**EXERCISE TASK**
Select the lines that hold the word "with" and copy each one.

━━━━━━━━━━━━━━━━

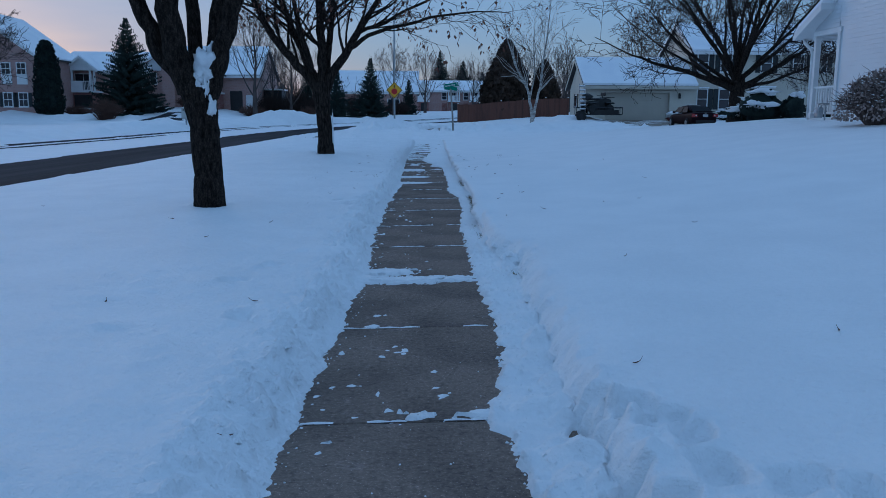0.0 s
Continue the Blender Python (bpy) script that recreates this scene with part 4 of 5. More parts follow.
def roof_x(house, x0, x1, y0, y1, ze, zr, over=0.4, side=0.3, mat="roof", snow=0.16, fascia="white"):
    """A gable roof with its ridge along x."""
    ym, k = (y0 + y1) / 2, (zr - ze) / ((y1 - y0) / 2)
    a, b, drop = y0 - over, y1 + over, over * k
    for name, lift, thick, m, e in (("roof", 0.0, 0.14, mat, 0.0), ("roof_snow", 0.14, snow, "roof_snow", -0.04)):
        o = [(a - e, ze - drop + lift), (ym, zr + lift), (b + e, ze - drop + lift), (b + e, ze - drop + lift + thick), (ym, zr + lift + thick), (a - e, ze - drop + lift + thick)]
        part(name, Shape().loft([[(x, y, z) for y, z in o] for x in (x0 - side - e, x1 + side + e)]), m, house, "snow lying on the roof" if name == "roof_snow" else "")
    part("fascia", Shape().box(x0 - side, x1 + side, a - 0.05, a, ze - drop - 0.12, ze - drop + 0.13), fascia, house)
    for x in (x0 - side - 0.03, x1 + side):
        s = Shape()
        for p, q in (((a, ze - drop), (ym, zr)), ((b, ze - drop), (ym, zr))):
            s.loft([[(x, p[0], p[1] - 0.08), (x + 0.03, p[0], p[1] - 0.08), (x + 0.03, p[0], p[1] + 0.13), (x, p[0], p[1] + 0.13)], [(x, q[0], q[1] - 0.08), (x + 0.03, q[0], q[1] - 0.08), (x + 0.03, q[0], q[1] + 0.13), (x, q[0], q[1] + 0.13)]])
        part("rake_board", s, fascia, house)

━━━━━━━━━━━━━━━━

**OUTPUT FOR THIS TASK**
Continue the Blender Python (bpy) script that recreates this scene with part 4 of 5. More parts follow.
    """A gable roof with its ridge along x."""